### Direction
Everything in the listing except the pictures should be written out exactly.

Animation scripts:
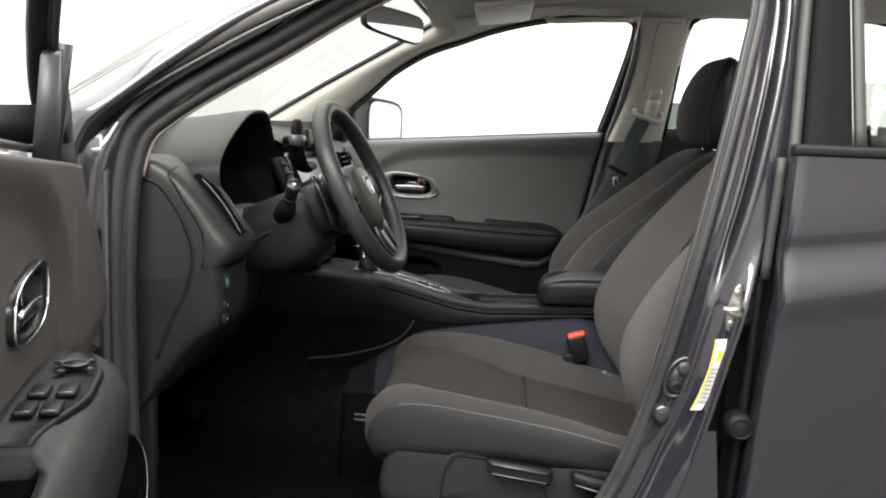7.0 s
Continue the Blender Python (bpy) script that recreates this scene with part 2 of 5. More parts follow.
def tube(pts, r, n=8, closed=False, r2=None, up=(0, 0, 1), bm=None, taper=None):
    """A round or flattened bar along pts. r2: half-thickness along the curve's own up."""
    rings = []
    m = len(pts)
    for i, p in enumerate(pts):
        if closed:
            d = pts[(i + 1) % m] - pts[i - 1]
        else:
            d = pts[min(i + 1, m - 1)] - pts[max(i - 1, 0)]
        d.normalize()
        side = d.cross(Vector(up))
        if side.length < 1e-4:
            side = d.cross(Vector((1, 0, 0)))
        side.normalize()
        top = side.cross(d)
        k = taper(i / max(m - 1, 1)) if taper else 1.0
        rings.append([p + side * (r * k * math.cos(2 * math.pi * j / n)) + top * ((r2 or r) * k * math.sin(2 * math.pi * j / n)) for j in range(n)])
    if closed:
        rings.append(rings[0])
        bm = loft(rings, True, False, bm)
        bmesh.ops.remove_doubles(bm, verts=bm.verts, dist=1e-6)
        return bm
    return loft(rings, True, True, bm)


def ribbon(curves, thick=0.0, back=None):
    """A sheet through curves of equal count; with thick, a slab offset by the vector back."""
    bm = bmesh.new()
    rows = [[bm.verts.new(p) for p in c] for c in curves]
    for a, b in zip(rows, rows[1:]):
        for i in range(len(a) - 1):
            bm.faces.new((a[i], a[i + 1], b[i + 1], b[i]))
    if back is not None:
        slab_close(bm, rows, [[bm.verts.new(v.co + Vector(back)) for v in r] for r in rows])
    return bm


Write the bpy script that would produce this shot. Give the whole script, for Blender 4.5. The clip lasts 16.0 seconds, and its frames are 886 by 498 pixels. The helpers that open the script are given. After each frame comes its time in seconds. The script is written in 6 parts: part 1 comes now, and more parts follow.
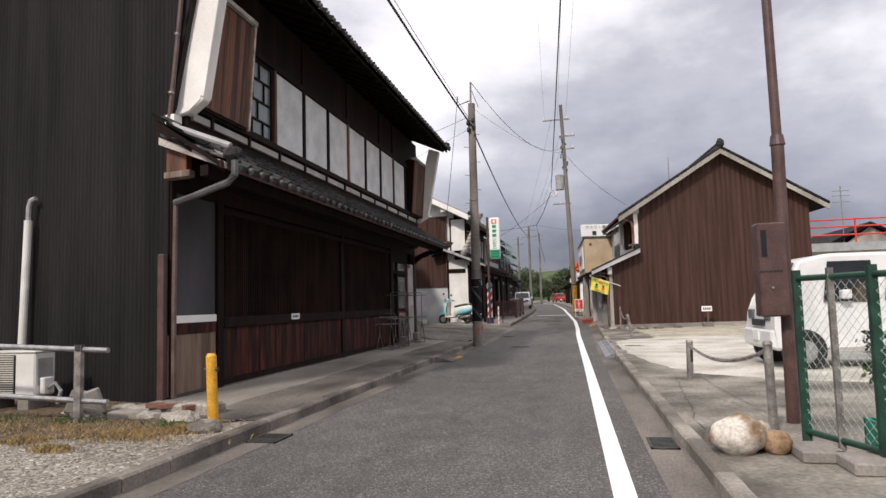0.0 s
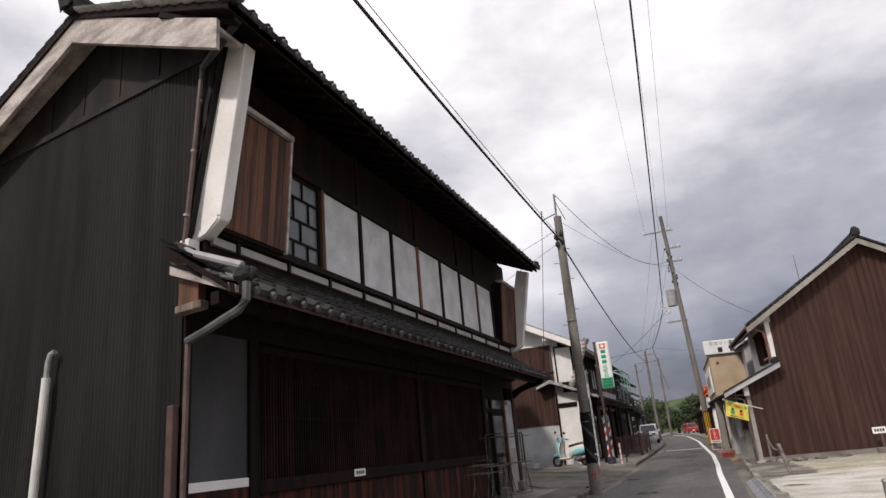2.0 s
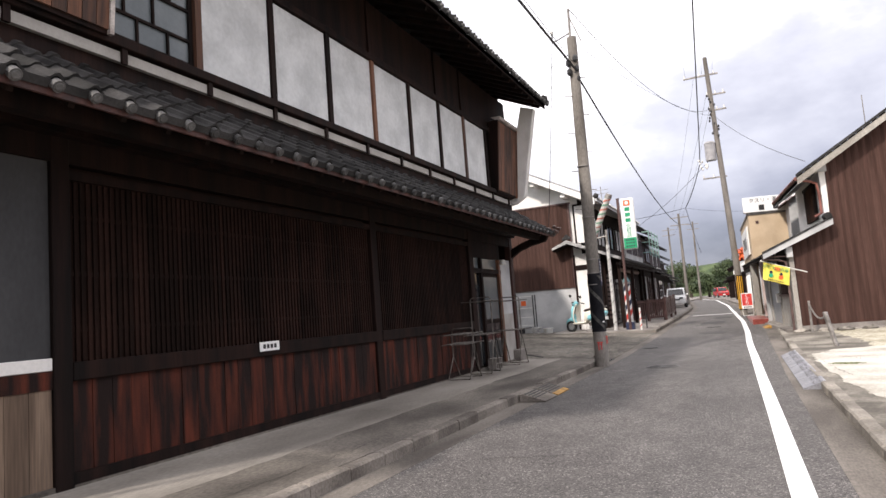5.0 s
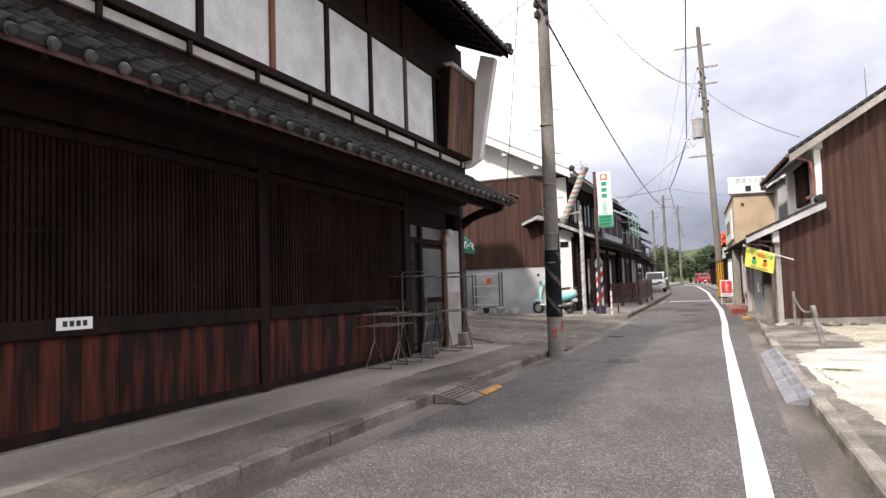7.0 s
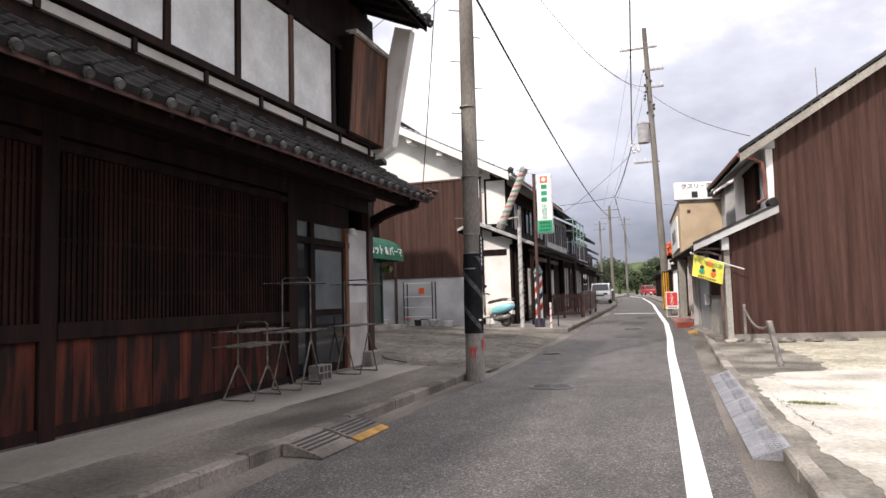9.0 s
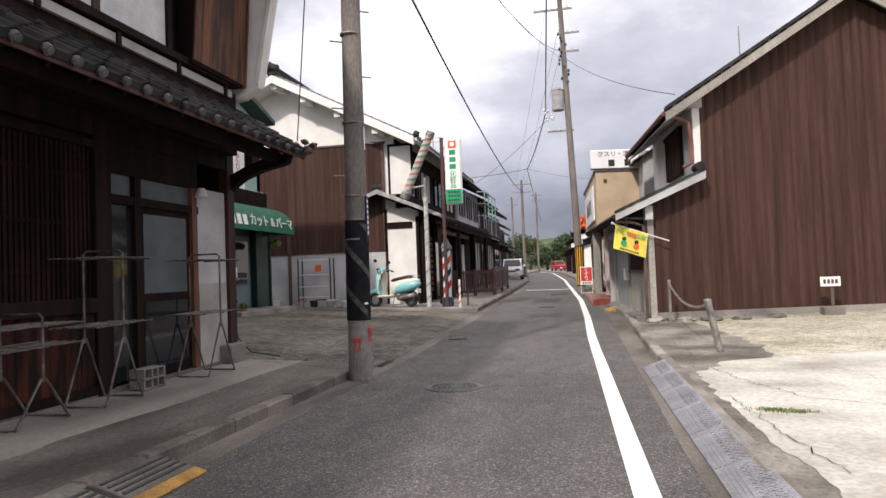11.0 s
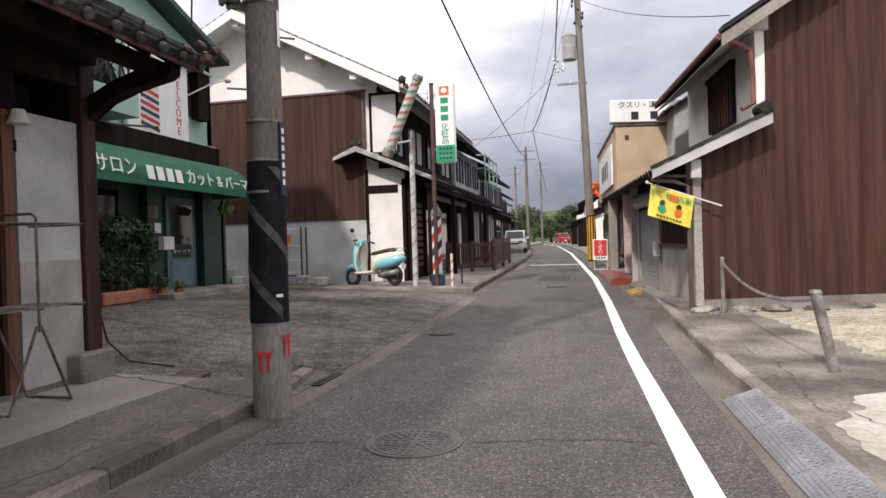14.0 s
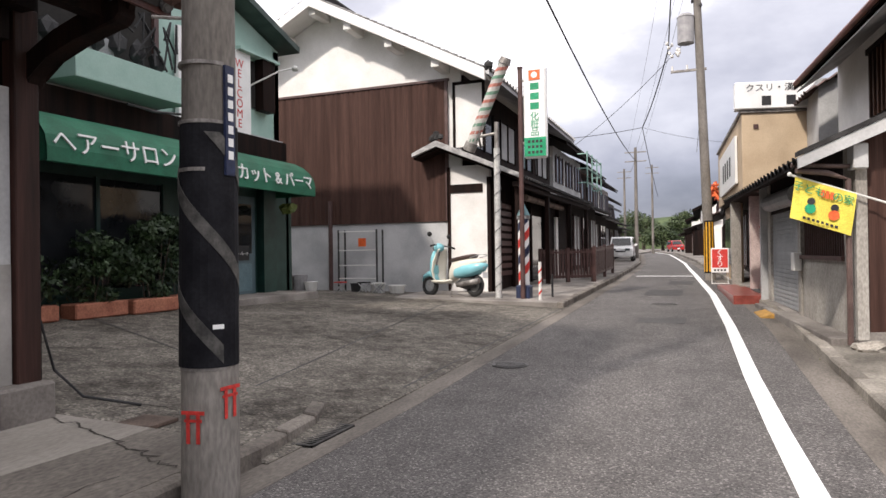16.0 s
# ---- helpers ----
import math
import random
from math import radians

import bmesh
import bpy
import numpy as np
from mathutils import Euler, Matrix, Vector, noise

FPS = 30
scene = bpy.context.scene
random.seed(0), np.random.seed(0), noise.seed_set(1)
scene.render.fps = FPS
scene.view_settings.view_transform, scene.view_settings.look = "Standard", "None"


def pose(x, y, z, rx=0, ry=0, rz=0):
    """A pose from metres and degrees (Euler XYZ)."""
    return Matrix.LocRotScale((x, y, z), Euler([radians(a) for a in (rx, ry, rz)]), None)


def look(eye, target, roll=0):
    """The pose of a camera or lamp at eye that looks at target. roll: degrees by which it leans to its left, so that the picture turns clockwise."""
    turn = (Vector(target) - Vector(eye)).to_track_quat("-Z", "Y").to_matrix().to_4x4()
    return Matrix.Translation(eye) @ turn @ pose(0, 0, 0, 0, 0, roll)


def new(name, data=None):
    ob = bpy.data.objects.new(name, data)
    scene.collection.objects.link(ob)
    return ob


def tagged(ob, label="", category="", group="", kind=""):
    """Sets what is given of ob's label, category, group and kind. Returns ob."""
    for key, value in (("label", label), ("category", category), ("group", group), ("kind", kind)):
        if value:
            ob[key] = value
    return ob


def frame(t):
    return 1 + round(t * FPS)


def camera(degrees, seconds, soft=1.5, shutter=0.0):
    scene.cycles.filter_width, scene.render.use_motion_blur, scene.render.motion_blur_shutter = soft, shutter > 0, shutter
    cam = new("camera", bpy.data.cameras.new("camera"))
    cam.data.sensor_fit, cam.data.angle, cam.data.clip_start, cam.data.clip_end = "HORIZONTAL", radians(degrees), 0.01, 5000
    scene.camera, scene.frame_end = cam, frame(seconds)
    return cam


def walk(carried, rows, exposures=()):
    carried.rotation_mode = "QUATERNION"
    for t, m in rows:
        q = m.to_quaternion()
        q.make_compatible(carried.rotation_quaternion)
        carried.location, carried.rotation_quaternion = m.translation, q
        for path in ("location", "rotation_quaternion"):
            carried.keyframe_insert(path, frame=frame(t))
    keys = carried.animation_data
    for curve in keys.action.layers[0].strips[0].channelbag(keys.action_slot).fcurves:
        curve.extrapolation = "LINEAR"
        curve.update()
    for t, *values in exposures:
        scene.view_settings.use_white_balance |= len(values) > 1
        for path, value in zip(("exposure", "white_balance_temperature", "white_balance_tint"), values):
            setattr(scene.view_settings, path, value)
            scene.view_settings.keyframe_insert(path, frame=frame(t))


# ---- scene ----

### Finished exercise
7.0 s
Continue the Blender Python (bpy) script that recreates this scene with part 2 of 5. More parts follow.
def tube(pts, r, n=8, closed=False, r2=None, up=(0, 0, 1), bm=None, taper=None):
    """A round or flattened bar along pts. r2: half-thickness along the curve's own up."""
    rings = []
    m = len(pts)
    for i, p in enumerate(pts):
        if closed:
            d = pts[(i + 1) % m] - pts[i - 1]
        else:
            d = pts[min(i + 1, m - 1)] - pts[max(i - 1, 0)]
        d.normalize()
        side = d.cross(Vector(up))
        if side.length < 1e-4:
            side = d.cross(Vector((1, 0, 0)))
        side.normalize()
        top = side.cross(d)
        k = taper(i / max(m - 1, 1)) if taper else 1.0
        rings.append([p + side * (r * k * math.cos(2 * math.pi * j / n)) + top * ((r2 or r) * k * math.sin(2 * math.pi * j / n)) for j in range(n)])
    if closed:
        rings.append(rings[0])
        bm = loft(rings, True, False, bm)
        bmesh.ops.remove_doubles(bm, verts=bm.verts, dist=1e-6)
        return bm
    return loft(rings, True, True, bm)


def ribbon(curves, thick=0.0, back=None):
    """A sheet through curves of equal count; with thick, a slab offset by the vector back."""
    bm = bmesh.new()
    rows = [[bm.verts.new(p) for p in c] for c in curves]
    for a, b in zip(rows, rows[1:]):
        for i in range(len(a) - 1):
            bm.faces.new((a[i], a[i + 1], b[i + 1], b[i]))
    if back is not None:
        slab_close(bm, rows, [[bm.verts.new(v.co + Vector(back)) for v in r] for r in rows])
    return bm


Write the bpy script that would produce this shot. Give the whole script, for Blender 4.5. The clip lasts 16.0 seconds, and its frames are 886 by 498 pixels. The helpers that open the script are given. After each frame comes its time in seconds. The script is written in 6 parts: part 1 comes now, and more parts follow.
0.0 s
2.0 s
5.0 s
7.0 s
9.0 s
11.0 s
14.0 s
16.0 s
# ---- helpers ----
import math
import random
from math import radians

import bmesh
import bpy
import numpy as np
from mathutils import Euler, Matrix, Vector, noise

FPS = 30
scene = bpy.context.scene
random.seed(0), np.random.seed(0), noise.seed_set(1)
scene.render.fps = FPS
scene.view_settings.view_transform, scene.view_settings.look = "Standard", "None"


def pose(x, y, z, rx=0, ry=0, rz=0):
    """A pose from metres and degrees (Euler XYZ)."""
    return Matrix.LocRotScale((x, y, z), Euler([radians(a) for a in (rx, ry, rz)]), None)


def look(eye, target, roll=0):
    """The pose of a camera or lamp at eye that looks at target. roll: degrees by which it leans to its left, so that the picture turns clockwise."""
    turn = (Vector(target) - Vector(eye)).to_track_quat("-Z", "Y").to_matrix().to_4x4()
    return Matrix.Translation(eye) @ turn @ pose(0, 0, 0, 0, 0, roll)


def new(name, data=None):
    ob = bpy.data.objects.new(name, data)
    scene.collection.objects.link(ob)
    return ob


def tagged(ob, label="", category="", group="", kind=""):
    """Sets what is given of ob's label, category, group and kind. Returns ob."""
    for key, value in (("label", label), ("category", category), ("group", group), ("kind", kind)):
        if value:
            ob[key] = value
    return ob


def frame(t):
    return 1 + round(t * FPS)


def camera(degrees, seconds, soft=1.5, shutter=0.0):
    scene.cycles.filter_width, scene.render.use_motion_blur, scene.render.motion_blur_shutter = soft, shutter > 0, shutter
    cam = new("camera", bpy.data.cameras.new("camera"))
    cam.data.sensor_fit, cam.data.angle, cam.data.clip_start, cam.data.clip_end = "HORIZONTAL", radians(degrees), 0.01, 5000
    scene.camera, scene.frame_end = cam, frame(seconds)
    return cam


def walk(carried, rows, exposures=()):
    carried.rotation_mode = "QUATERNION"
    for t, m in rows:
        q = m.to_quaternion()
        q.make_compatible(carried.rotation_quaternion)
        carried.location, carried.rotation_quaternion = m.translation, q
        for path in ("location", "rotation_quaternion"):
            carried.keyframe_insert(path, frame=frame(t))
    keys = carried.animation_data
    for curve in keys.action.layers[0].strips[0].channelbag(keys.action_slot).fcurves:
        curve.extrapolation = "LINEAR"
        curve.update()
    for t, *values in exposures:
        scene.view_settings.use_white_balance |= len(values) > 1
        for path, value in zip(("exposure", "white_balance_temperature", "white_balance_tint"), values):
            setattr(scene.view_settings, path, value)
            scene.view_settings.keyframe_insert(path, frame=frame(t))


# ---- scene ----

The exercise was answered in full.